A second suggestion is to compress the output with a tool in BEDOPS called starch
. This application removes redundancy in the coordinates and applies a second compression step. BED files get much smaller:
$ bedops --chop 20 --stagger 1 -x hg19.bed | bedmap --echo --sum --delim '\t' - methylation.bed | starch - > answer.starch
You can use unstarch answer.starch
to extract data. You can specify a chromosome of interest, as well: unstarch chrY answer.starch
.
The unstarch
tool passes uncompressed BED data to standard output, so you can pipe out to downstream processes. Also, other BEDOPS tools natively work with Starch archives as if they were BED files, so you can do set and statistical operations with them directly, without piping:
$ bedmap --echo --echo-map-id-uniq foo.starch bar.bed > baz.bed
Making a compressed archive will add to the overall processing time but reduce disk usage even further. You might start with the initial mapping to an uncompressed BED file, and then explore Starch when disk usage becomes a concern.

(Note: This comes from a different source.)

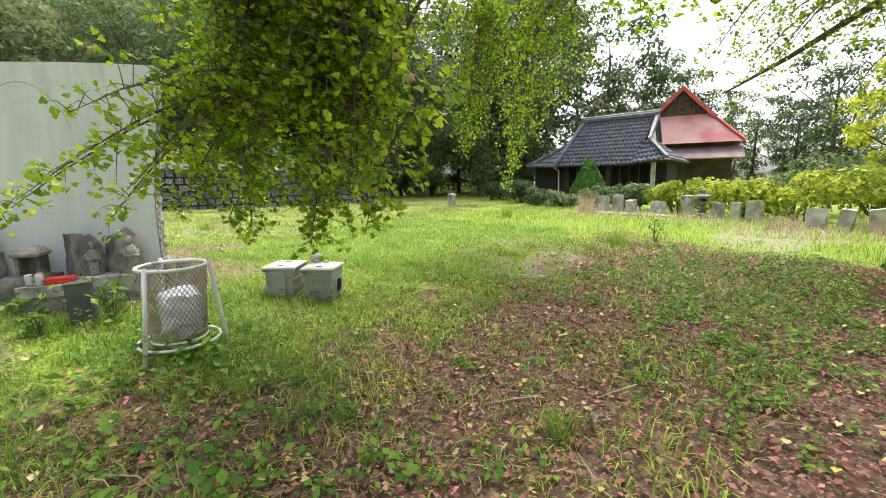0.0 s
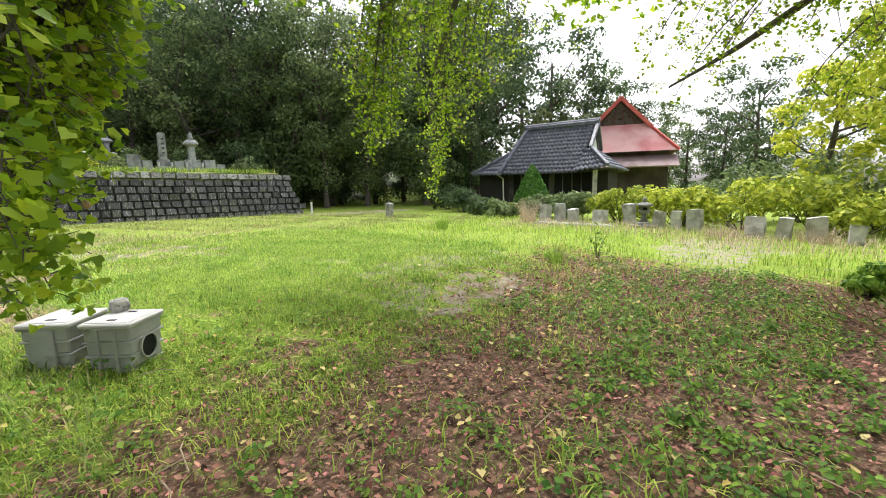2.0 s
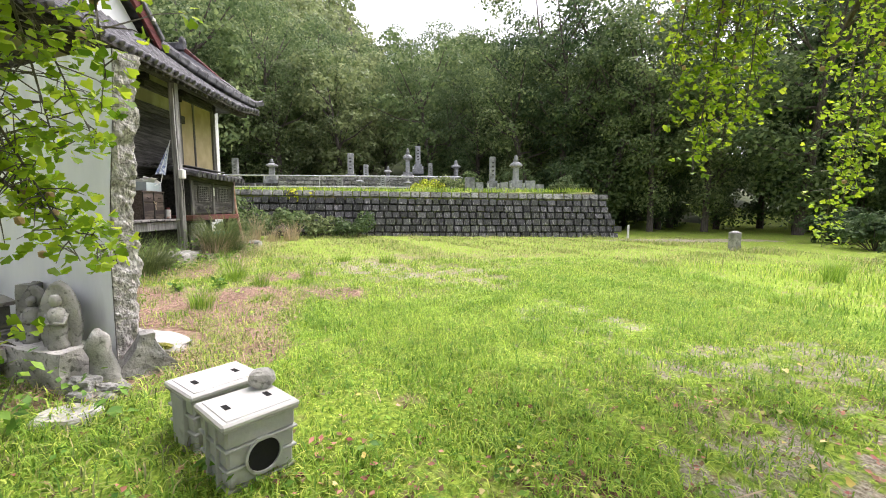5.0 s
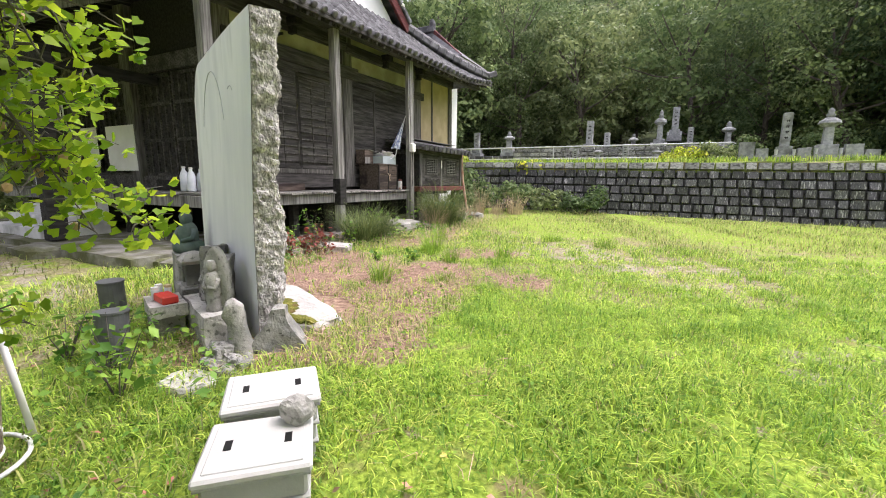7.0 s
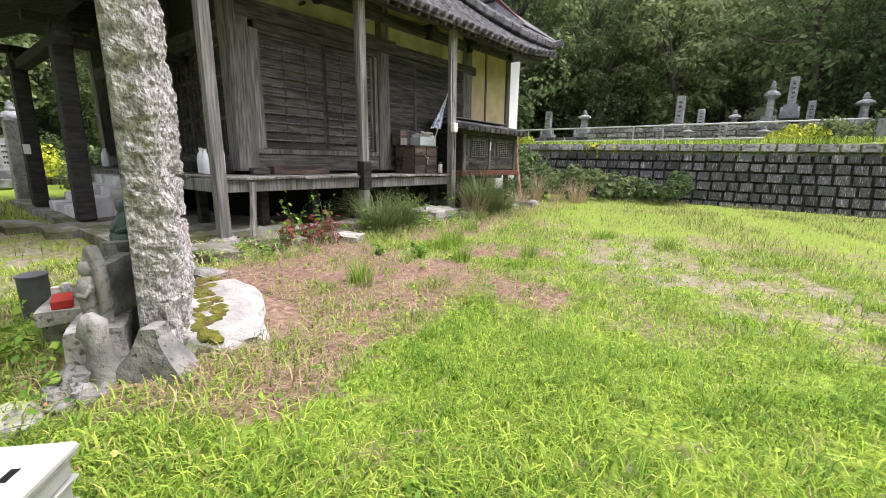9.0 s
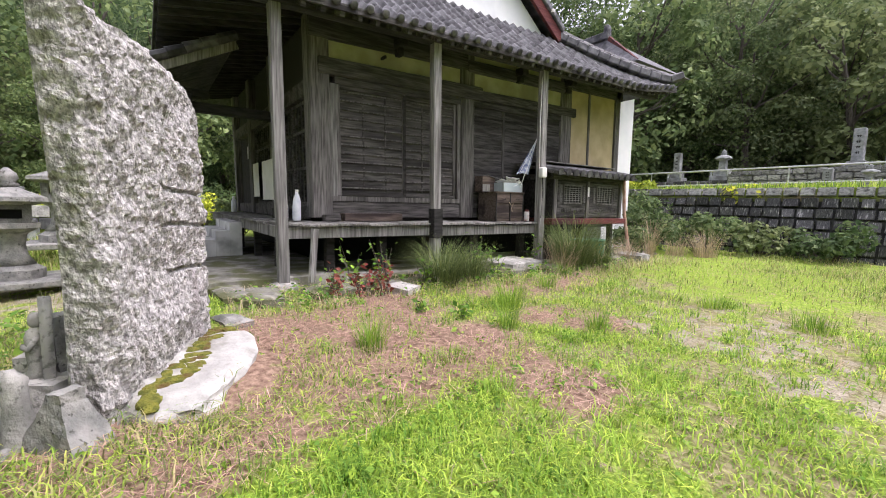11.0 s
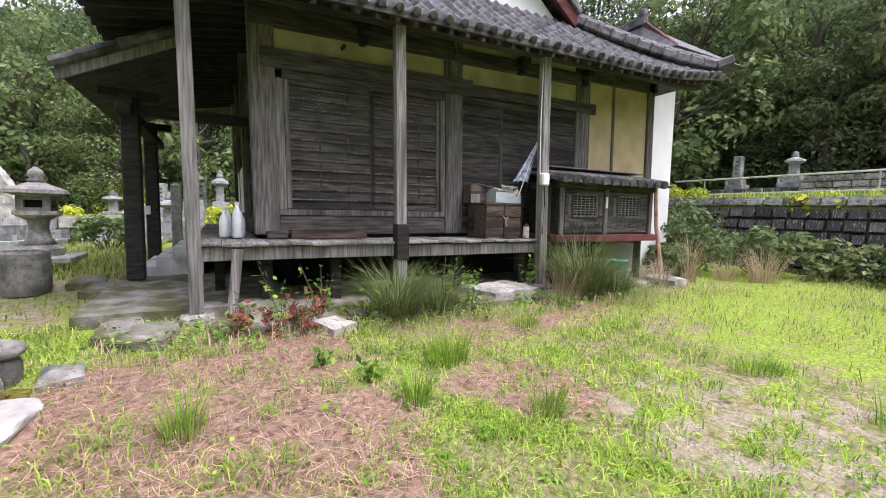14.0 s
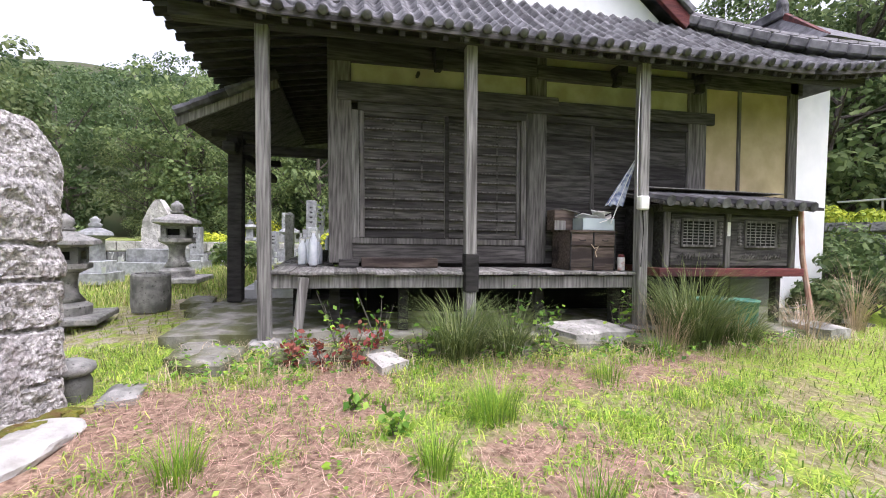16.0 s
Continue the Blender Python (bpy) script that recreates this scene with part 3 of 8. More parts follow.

Other options include limiting your signal operations to regions of interest. You might leave out RepeatMasked regions from windows, for instance. You could use bedops --difference
to put "holes" in the hg19.bed
extents file, and then do your windowing and mapping from that product. Your calculations will go faster because you don't waste time with regions that may not be biologically interesting or relevant to your experiment.
Hope this helps!
Perhaps I am mistaken here, or it only applies to signal processing, but for me digitization is taking an analog signal (which has variable intensity) and encoding it as a digital signal, where the intensity is always either 0 or 1 - min or max.
In signal processing, even if your frequency is not kept constant you can still have a digital signal. Bringing that back to bioinformatics, that would imply it doesn't matter if you used fixed-step binning, variable-step binning, or no binning at all - digitization would only refer to the signal intensity. Really, binarization is probably a better word, since digitization implies encoding (which could be lossless) which is obviously not what you want.
It's a good question Ace, but I think we need to know a little more about what your wider goal is before suggesting anything that may do the opposite of what you really want. Is it Chromatin State related by any chance?
Hi,
it is true, that the terms are actually misleading.
What i meant is, that i need to convert the existing 1 bp resolution methylation data that i have downloaded into 20 bp resolution data. The downloaded methylation file (1 bp resolution) stores for each cytosine the methylation value between 0.0 and 1.0 (if it is metgylated at all). I wanted to use BEDOPS to calculate the binned methylation values throughout the genome, but i still can't figure out how, so i hope someone can help me
Ah ok, no worries - so you just want to bin the data using a 20bp window. The only question left really, is how do you want your methylation values to be averaged? Mean methylation? Max methylation? Average methylation, only looking at bases that could actually be methylated? Average over all Cs not just CpGs, etc.
Fortunately 20bp is still pretty tiny, but if you went up to, say, 200bp, and you have just 1 CpG that's methylated at 100%, the other 199bp get included in that and set to 100% methylated. Alternatively, you average over all 200bp and now it doesn't matter what that 1 CpG was, it could never result in a methylation level above 0.5%.
I don't know what the correct/standard way to bin methylation data is, but im sure someone more knowledgeable will help soon :) All I know is that it's kind of problematic since "no data" is not the same as "no methylation", and CpG sites are very non-randomly distributed.
Im not too sure about that myself to be honest. Some sources say that it should be the mean of all values within a bin and some say, that it should be the number of methylated CpG divided by the number of all CpG within a bin. Apparently the "one and only correct way" does not exist.